The Federal Reserve System or "The Fed" as it's commonly referred to, is the central banking system of the United States of America. It was created on December 23, 1913, with the enactment of the Federal Reserve Act, after a series of financial panics led to the desire for central control of the monetary system in order to alleviate financial crises.

Is The Federal Reserve System a part of the U.S. Government? Well, yes and no. The explanation tends to get a little cloudy here (for me anyway), however, I'll tell you what I do know.

Over the years, I have heard that The Fed is an "arm" of the U.S. Government, implying that's really no different, except in it's mission, than say the Department of Defense or Homeland Security.
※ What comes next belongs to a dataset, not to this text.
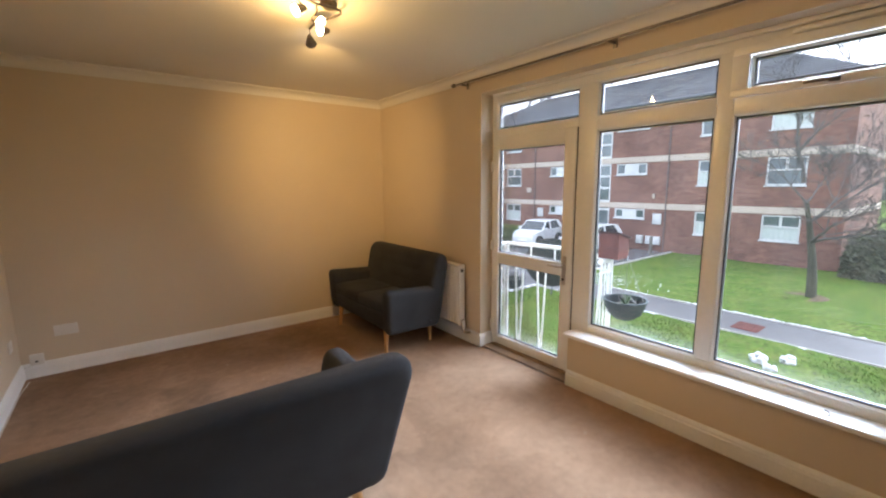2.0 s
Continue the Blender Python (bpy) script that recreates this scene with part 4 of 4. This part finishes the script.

Then, I learned, at some point that The Fed is owned by a small, influential clique of global oligarchs whose aim is to serve powerful financial interests. That's two different ends of the spectrum, wouldn't you say? So, which one is it? Actually, it's not either one.

The truth is, the Federal Reserve was established to serve the public interest and is not owned by anyone.

To fulfill monetary policy goals (full employment and stable prices, often referred to as our "dual mandate"), the Fed operates as an independent entity within the government. Simply put, the Federal Reserve Board of Governors in Washington, D.C., is part of the federal government, but it's not funded by tax dollars appropriated by Congress. (The Fed draws its income from open market operations, plus other fees and financial holdings.) The 12 regional Federal Reserve Banks are not part of the federal government but are accountable to the Board of Governors.

When Congress established the Fed in 1913, lawmakers did not want to concentrate all the central bank's operations and decision-making authority in the capital. So to put the institution closer to the people, they established the 12 regional Federal Reserve Banks as operating arms of the central banking system.

And as for ownership? Reserve Banks are organized similarly to private corporations. For example, the Reserve Banks issue shares of stock to member banks. In fact, the law requires member banks to invest 3 percent of their capital as stock in the Reserve Banks. These Fed member banks include all national banks (those chartered by the federal government) and state-chartered banks that wish to join and meet certain requirements. About 34 percent of the nation's 5,000-plus banks are members of the Fed system.

And about those global financial interests? By law, no foreign financial institution can own stock in a Reserve Bank.

To be honest, it's above my head in completely understanding how it all works. I do understand and support the concept (keeping political fingers out of it - my words) and elected to share it with you, simply as a "did you know" segment. I will admit that I found it interesting that The Fed is not funded by tax dollars. Wouldn't it be nice if a lot of pork projects could find their way to not depend on taxes and "borrowing" from social security?

I suppose that would be yet another reason that The Fed doesn't solely reside in Washington.